-- begin --
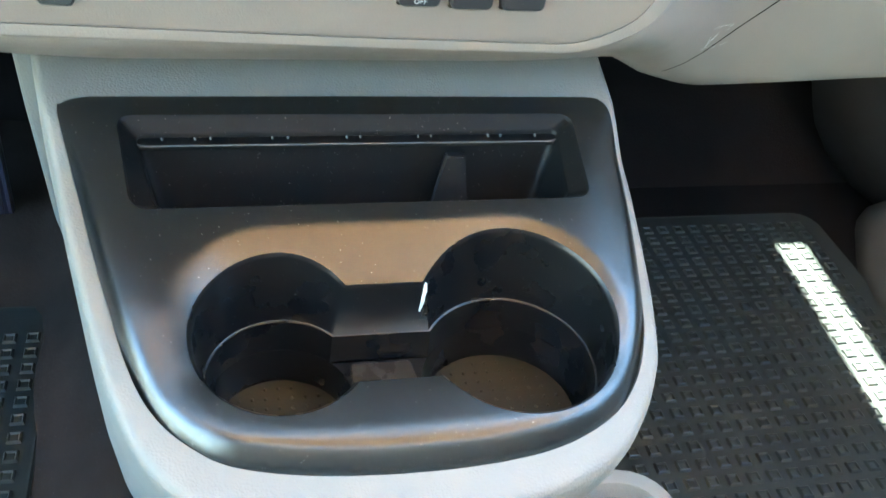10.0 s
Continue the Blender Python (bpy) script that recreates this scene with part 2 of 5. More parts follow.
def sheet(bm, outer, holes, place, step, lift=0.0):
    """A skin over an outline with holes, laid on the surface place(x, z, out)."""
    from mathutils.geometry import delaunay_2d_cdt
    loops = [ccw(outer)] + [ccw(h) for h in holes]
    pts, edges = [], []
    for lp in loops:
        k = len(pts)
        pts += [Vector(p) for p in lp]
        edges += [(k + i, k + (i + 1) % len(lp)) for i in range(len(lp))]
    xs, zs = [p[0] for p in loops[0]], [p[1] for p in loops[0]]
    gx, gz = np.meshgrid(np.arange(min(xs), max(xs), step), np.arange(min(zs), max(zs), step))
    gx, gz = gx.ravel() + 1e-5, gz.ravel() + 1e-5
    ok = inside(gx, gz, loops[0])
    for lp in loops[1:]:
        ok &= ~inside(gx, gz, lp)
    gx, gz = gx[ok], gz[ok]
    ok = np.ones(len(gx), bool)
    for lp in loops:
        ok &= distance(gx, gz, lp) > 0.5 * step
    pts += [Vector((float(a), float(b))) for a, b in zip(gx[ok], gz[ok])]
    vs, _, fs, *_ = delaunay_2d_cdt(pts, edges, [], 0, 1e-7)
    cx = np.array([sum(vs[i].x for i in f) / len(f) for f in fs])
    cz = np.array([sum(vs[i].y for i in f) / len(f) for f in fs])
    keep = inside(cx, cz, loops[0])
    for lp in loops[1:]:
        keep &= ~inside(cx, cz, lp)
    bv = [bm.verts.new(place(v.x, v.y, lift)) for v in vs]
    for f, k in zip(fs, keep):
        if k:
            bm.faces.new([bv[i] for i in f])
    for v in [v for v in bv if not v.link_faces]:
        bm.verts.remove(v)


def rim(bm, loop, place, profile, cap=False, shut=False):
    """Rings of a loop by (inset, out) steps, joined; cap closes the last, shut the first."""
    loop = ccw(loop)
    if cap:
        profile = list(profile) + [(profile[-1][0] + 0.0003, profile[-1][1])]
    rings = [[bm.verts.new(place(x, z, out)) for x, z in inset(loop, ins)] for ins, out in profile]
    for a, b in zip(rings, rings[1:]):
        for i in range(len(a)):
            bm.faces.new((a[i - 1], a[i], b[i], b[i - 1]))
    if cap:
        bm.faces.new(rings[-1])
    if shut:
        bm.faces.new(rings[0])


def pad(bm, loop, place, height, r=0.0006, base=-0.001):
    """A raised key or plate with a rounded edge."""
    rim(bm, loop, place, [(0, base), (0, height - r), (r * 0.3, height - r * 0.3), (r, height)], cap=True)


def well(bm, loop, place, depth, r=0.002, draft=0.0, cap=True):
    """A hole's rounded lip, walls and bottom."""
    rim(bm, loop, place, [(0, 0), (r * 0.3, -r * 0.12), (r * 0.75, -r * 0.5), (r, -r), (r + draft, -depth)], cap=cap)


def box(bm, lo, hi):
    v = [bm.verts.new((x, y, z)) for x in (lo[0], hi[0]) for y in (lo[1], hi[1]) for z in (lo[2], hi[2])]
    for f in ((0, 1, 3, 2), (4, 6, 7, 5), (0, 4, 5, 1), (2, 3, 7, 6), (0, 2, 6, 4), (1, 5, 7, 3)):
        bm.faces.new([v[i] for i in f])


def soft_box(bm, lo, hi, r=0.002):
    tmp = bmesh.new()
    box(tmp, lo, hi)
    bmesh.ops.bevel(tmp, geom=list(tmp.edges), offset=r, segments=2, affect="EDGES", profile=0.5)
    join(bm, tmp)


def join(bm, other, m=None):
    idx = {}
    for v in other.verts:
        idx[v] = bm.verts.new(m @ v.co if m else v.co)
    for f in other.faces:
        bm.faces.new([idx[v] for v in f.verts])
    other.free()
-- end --
-- begin --
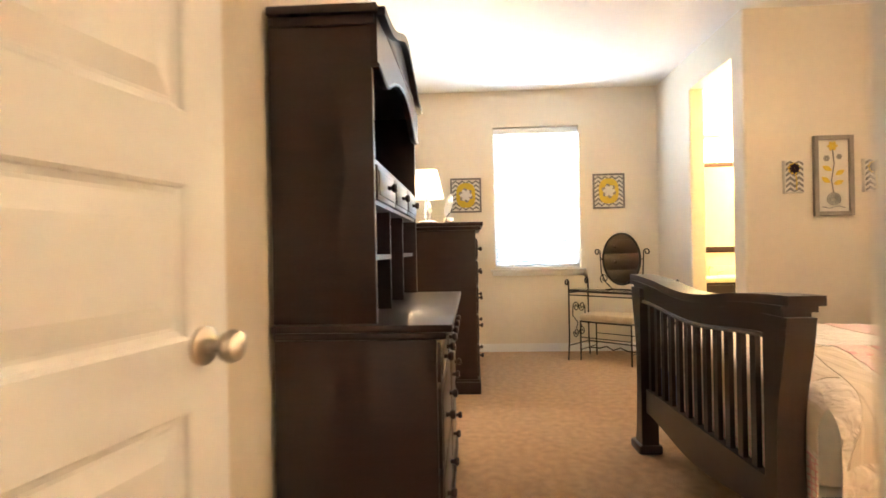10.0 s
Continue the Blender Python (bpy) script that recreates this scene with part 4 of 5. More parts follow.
-- end --
▸ **TASK STATEMENT**: Copy verbatim the line that contains "2 of 5. More parts follow.", the line that contains "bm.verts.remove(v)", and all lines between them.

▸ **EXERCISE RESULT**:
Continue the Blender Python (bpy) script that recreates this scene with part 2 of 5. More parts follow.
def sheet(bm, outer, holes, place, step, lift=0.0):
    """A skin over an outline with holes, laid on the surface place(x, z, out)."""
    from mathutils.geometry import delaunay_2d_cdt
    loops = [ccw(outer)] + [ccw(h) for h in holes]
    pts, edges = [], []
    for lp in loops:
        k = len(pts)
        pts += [Vector(p) for p in lp]
        edges += [(k + i, k + (i + 1) % len(lp)) for i in range(len(lp))]
    xs, zs = [p[0] for p in loops[0]], [p[1] for p in loops[0]]
    gx, gz = np.meshgrid(np.arange(min(xs), max(xs), step), np.arange(min(zs), max(zs), step))
    gx, gz = gx.ravel() + 1e-5, gz.ravel() + 1e-5
    ok = inside(gx, gz, loops[0])
    for lp in loops[1:]:
        ok &= ~inside(gx, gz, lp)
    gx, gz = gx[ok], gz[ok]
    ok = np.ones(len(gx), bool)
    for lp in loops:
        ok &= distance(gx, gz, lp) > 0.5 * step
    pts += [Vector((float(a), float(b))) for a, b in zip(gx[ok], gz[ok])]
    vs, _, fs, *_ = delaunay_2d_cdt(pts, edges, [], 0, 1e-7)
    cx = np.array([sum(vs[i].x for i in f) / len(f) for f in fs])
    cz = np.array([sum(vs[i].y for i in f) / len(f) for f in fs])
    keep = inside(cx, cz, loops[0])
    for lp in loops[1:]:
        keep &= ~inside(cx, cz, lp)
    bv = [bm.verts.new(place(v.x, v.y, lift)) for v in vs]
    for f, k in zip(fs, keep):
        if k:
            bm.faces.new([bv[i] for i in f])
    for v in [v for v in bv if not v.link_faces]:
        bm.verts.remove(v)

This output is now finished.